Here’s where it got complicated.  The colorways Missy had were more variegated than tone-on-tone.  There was a blue/green colorway I could have enjoyed, but Missy fessed up she had been knitting with that one.  One sweater front came out green, one blue.  Oopsie!  I went hunting for yarn equivalents, and found Manos del Uruguay Wool Clasica in color 19, Dove.  It is pale grey with green and blush overtones.  Love! 

I have completed the back and begun the left front.
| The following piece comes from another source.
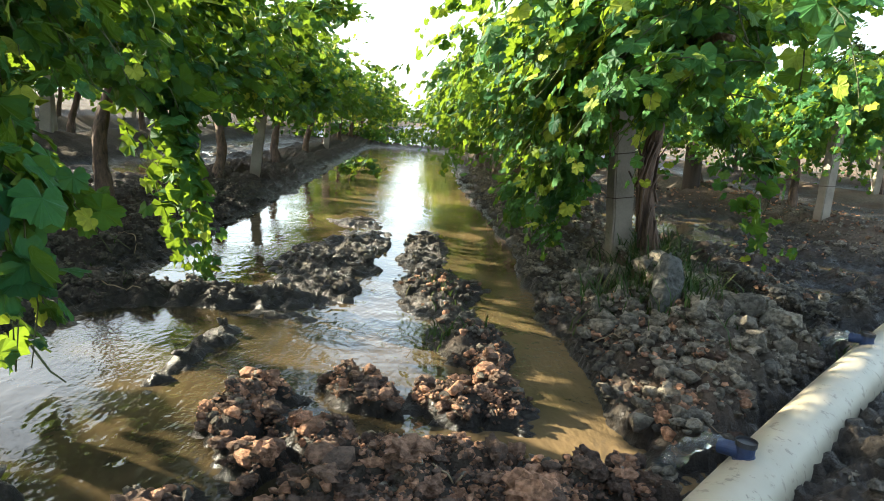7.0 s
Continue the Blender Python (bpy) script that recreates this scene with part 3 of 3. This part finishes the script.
put(vine("grape_vine", 21, (-0.75, 1.1), 1.15, 122, 70, (0.42, 0.85), 1.68, FINE_LEAVES, 0.120, 1.8, lean=(-0.11, -0.22), parts=-100, right=0.80, thick=0.85, at=(2.25, 6.05), ceil=2.0,
              drapes=((((1.95, 6.2, 1.45), (1.55, 6.1, 1.66), (1.2, 6.05, 1.66), (0.90, 6.02, 1.58)), 2, 0.03, 2.0),
                      (((1.9, 6.0, 1.3), (1.45, 5.95, 1.35), (1.15, 5.95, 1.0)), 2, 0.06, 2.0),
                      (((2.65, 6.2, 1.05), (2.88, 6.2, 0.75), (2.99, 6.22, 0.5), (3.08, 6.24, 0.25)), 2, 0.07, 1.7),
                      (((1.80, 5.75, 1.45), (1.52, 5.52, 1.42), (1.39, 5.44, 1.20), (1.27, 5.40, 1.12)), 2, 0.03, 1.8),
                      (((1.95, 6.35, 1.0), (1.76, 6.3, 0.65), (1.70, 6.3, 0.28)), 7, 0.10, 2.2),
                      (((1.95, 7.1, 0.95), (1.72, 7.1, 0.6), (1.66, 7.1, 0.22)), 8, 0.12, 2.2),
                      (((2.8, 6.5, 1.5), (3.1, 6.4, 1.72), (3.4, 6.3, 1.68)), 6, 0.10, 2.2), (((2.5, 6.4, 1.5), (2.72, 6.35, 1.82), (2.95, 6.3, 1.93)), 5, 0.09, 2.0), (((2.1, 6.4, 1.5), (2.15, 6.35, 1.85), (2.3, 6.3, 2.06)), 5, 0.09, 2.0), (((1.95, 6.4, 1.5), (1.80, 6.3, 1.85), (1.55, 6.2, 1.98)), 5, 0.09, 2.0), (((2.6, 6.4, 1.2), (2.75, 6.3, 1.0), (2.8, 6.25, 0.7)), 3, 0.08, 2.0))), 2.25, 6.05)
open_kinds = [put(vine("grape_vine", 40 + k, (-1.3, 1.3), 1.15, 84, 50, (0.60, 0.9), 1.80, skip_side=0.10, left=0.6), row_x(0), 12.0 + 2.58 * k) for k in range(3)]
full_kinds = [put(vine("grape_vine", 50 + k, (-1.3, 1.3), 1.1, 80, 64, (0.25, 0.75), 1.84, size=0.125, gap=1.75), row_x(1) + 0.04, 8.65 + 2.58 * k) for k in range(3)]
far_kinds = [put(vine("grape_vine", 60 + k, (-1.3, 1.3), 1.1, 28, 22, (0.35, 0.85), 1.84, FAR_LEAVES, size=0.22, gap=1.2), row_x(0), 19.75 + 2.58 * k) for k in range(3)]
spots = []
for k in range(-3, 5):
    x = row_x(k) + (0.04 if k == 1 else 0)
    # each row starts a step behind the pipe
    y0 = float(pipe_y(x)) + (1.9 if k < 2 else 2.9)
    y = {0: 27.5, 1: 16.4}.get(k, y0)
    end = 42 if k in (0, 1) else 34 if k in (-1, 2) else 24
    while y < end:
        spots.append((k, x, y))
        y += 2.58
pr = random.Random(5)
for k, x, y in spots:
    near = math.hypot(x, y) < 14.5 and k > -3
    src = pr.choice((open_kinds if k < 1 else full_kinds) if near else far_kinds)
    z = float(land(np.array([x]), np.array([y]), False)[0])
    copy_thing(src, pose(x + pr.uniform(-0.06, 0.06), y + pr.uniform(-0.15, 0.15), z - 0.05, 0, 0, (0 if k < 1 else pr.choice((0, 180))) + pr.uniform(-5, 5)))

def tendril(x, y, z, long, seed):
    """A thin curling shoot end hanging out of the leaves."""
    r = np.random.default_rng(seed)
    g = np.linspace(0, 1, 30)
    w = 0.035 * g
    a = r.uniform(0, 6) + g * r.uniform(7, 13)
    path = np.stack([x + 0.10 * g + w * np.cos(a), y - 0.06 * g + w * np.sin(a), z - long * g + 0.10 * g * g + w * 0.6 * np.sin(a * 1.3)], -1)
    thing("tendril", tubes_mesh("tendril", [(path, np.linspace(0.0022, 0.0010, 30))], 5), TENDRIL, None, "thin pale green curling vine tendril among leaves", "tendril", "tendrils on the vines")


for k, (x, y, z, long) in enumerate(((-0.12, 2.95, 1.35, 0.30), (-0.05, 3.35, 1.15, 0.26), (0.0, 4.6, 1.25, 0.25), (0.10, 2.75, 0.62, 0.22), (1.75, 5.95, 1.2, 0.25), (2.75, 6.1, 0.95, 0.25))):
    tendril(x, y, z, long, 300 + k)

# ---- posts ----
def box_bm(sx, sy, sz, bevel=0.008, taper=1.0, rough=0.0, seed=0):
    """A bevelled block standing on z = 0."""
    bm = bmesh.new()
    bmesh.ops.create_cube(bm, size=1)
    for q in bm.verts:
        k = taper if q.co.z > 0 else 1.0
        q.co = Vector((q.co.x * sx * k, q.co.y * sy * k, (q.co.z + 0.5) * sz))
    bmesh.ops.bevel(bm, geom=bm.edges[:], offset=bevel, segments=2, affect="EDGES")
    return bm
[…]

This is one sweater that will look much better after blocking.  I know other knitters will understand that this is its “ugly duckling” stage.
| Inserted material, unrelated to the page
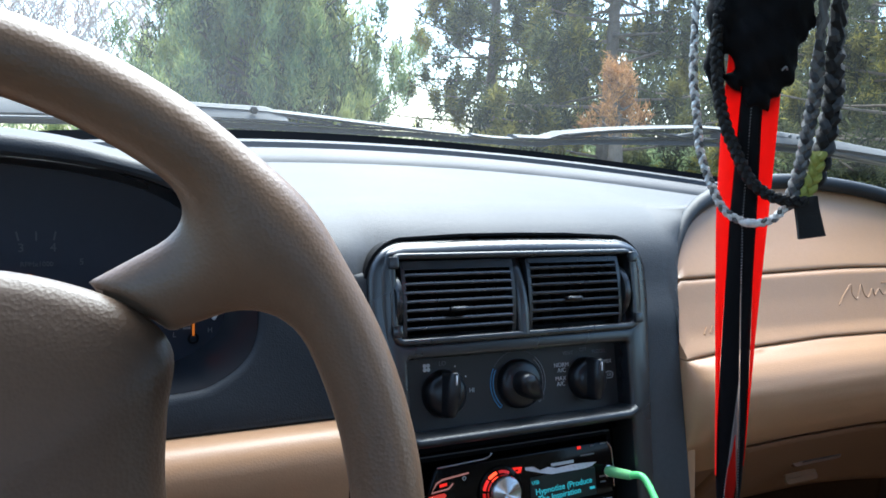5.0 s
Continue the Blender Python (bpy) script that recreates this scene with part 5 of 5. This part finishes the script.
insert = part("insert", plate(bmesh.new(), [(x, y + 0.0050) for x, y in circle(0.0279, 72)], [], 0.0008, 0.0016, DISC), GOLD_FACE, medal, "satin gold printed insert")
IN = DISC @ Matrix.Translation((0, 0.0050, 0.0018))
lettering("inscription", "Phat 18\u201d", 0.0128, IN @ Matrix.Translation((-0.0010, 0.0004, 0)) @ Matrix.Diagonal((0.98, 1.10, 1, 1)), INK, insert, label="black printed words", bold=0.00042)
part("oval", tube(bmesh.new(), [(-0.0006 + 0.0178 * math.cos(a), 0.0136 + 0.0066 * math.sin(a), 0) for a in [2 * math.pi * i / 48 for i in range(48)]], 0.00028, 5, IN, closed=True), INK_RED, insert, "thin dark red oval outline")
part("print_swoosh", plate(bmesh.new(), [(-0.0110, 0.0176), (-0.0080, 0.0188), (-0.0010, 0.0192), (0.0085, 0.0193), (0.0105, 0.0188), (0.0060, 0.0172), (0.0020, 0.0166), (-0.0030, 0.0176)], [], 0.0, 0.0002, IN), INK_RED, insert)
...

Yes, I can knit this and listen to my books.  I have just finished Summer on Blossom Street, book 5 in the series by Debbie Macomber.  It was the usual Blossom Street book delightful character development, good knitting.

Now I am listening to The Cemetery Yew, book 3 in the Martha’s Vineyard Series by Cynthia Riggs.  I began this series when I discovered the eMedia service from my library this summer.  The hardest part is when I have finished one, and must wait my turn for the following book.  The Martha’s Vineyard Series is that perfect marriage of good writing and good narrator.

Knitting Update

I am pleased to announce a finished object.  Swing Swing, knit in Blue Lapis Valley Yarns Colrain was finished Tuesday night during the Dancing with the Stars finale.

As you may recall, I was concerned that I would have sufficient yarn.  I had stopped short on the bottom of the sweater, and put the yarn skein in a baggie, which I pinned to the sweater.  Each sleeve took a skein and a half, which seemed to be on schedule.  However, the pattern required me to step out on faith, block it, sew up the facings, then pick up the collar stitches.  There was nothing for it but to go ahead and knit the sweater hem to a decent completion.

All was well.  I still have between half and a third of a skein, and the blocking was a dream.  The swing panels coaxed out to their full glory without protest.

DH had given me a blue beaded shawl pin (based on a kilt pin style) several years ago.  It is such a perfect closure for the neckline of Swing Swing that it will simply live on the sweater.  Happy, happy! 

No,  really I’m happy.  The scowl is just the sun in my eyes.  Sorry about that.

My current recorded book is Knitting, by Anne Bartlett.  Here is the summary from my public library’s listing:

“It’s been ten months since Jack died, and Sandra, a tightly wound academic, copes with her grief by immersing herself in the history of textiles. When she and Martha, a gifted knitter, meet over an unconscious body on the footpath, the unlikely threads of their lives tangle into each other. Sandra invites Martha to join her in a professional collaboration, but what begins as a working relationship becomes something deeply personal. Martha seems at ease with herself, in spite of her own experience of grief. But what does she carry around in those three large bags?”

This book is certainly darker than Blossom Street or even the Friday Night Knitting Club takes on a knitting novel.  Yet I have been unable to walk away from listening to this one while I knit.

My public library subscribes to the OverDrive Media program, and it has been a joy to both work with and listen to.  Check out your library listings – they may have an eMedia program, too.

Knitting news from the lakeside

I have made much knitting progress here this weekend.  First, the Basic Cabled Sock is now a finished object. (Sounds of finished object dance, happy, happy!) The pattern was easy to work with, making it a good project to carry in my purse.  The Fleece Artist Somoko (65% merino, 20% kid mohair, 10% nylon, and 5% silk) was beautifully dyed and yummy to knit with.

The socks are a beautiful, rich brown (colorway Midnight), which makes it difficult to show you the cable detail.  Here I have fiddled with the exposure to show the cable.  The color is true in the first picture, though.

Swing Swing has gotten a lot of knit time while I listen to books (book note to follow).  I got into a bit of a defensive mode as I neared the bottom of the sweater body. There were five skeins left, and  I still needed  to knit both sleeves, finish the neck, and hopefully add a little more length to the body.  I removed the Knit Picks needle tips,  put on cable caps, and placed the remaining yarn in a sandwich bag.  The yarn then was pinned to the bottom of the sweater for ease in handling. The A-line of the bottom of the sweater doesn’t show because it is contained by the cable caps.  Once released it will flare out the way the sleeve does.

Now that I have knit one sleeve, which took a skein and a half, I am encouraged that I will have enough yarn.  However, I shant be foolish:  I’ll do the second sleeve and neck before lengthening the body.

Audio books have added much joy to my weekend, and made the knitting fly.  Thanks to a tip in an AARP Bulletin, I went looking for Overdrive Media.  It is a free, down-loadable book service, like the Audiobooks one could purchase.  There was a link to search for libraries in your area that offer Overdrive, and oh, joy, mine does!

My first download was Death of a Witch by M. C. Beaton.  It’s a Hamish Macbeth mystery, and the reader does a fine job of bringing all the characters to life.  I just loved being read to while I knit, so I also heard  Debbie Macomber’s Twenty Wishes (book 4 in the Blossom Street series).  It did not disappoint!  In fact, I have an e-hold on book 5, which is to be available May 1.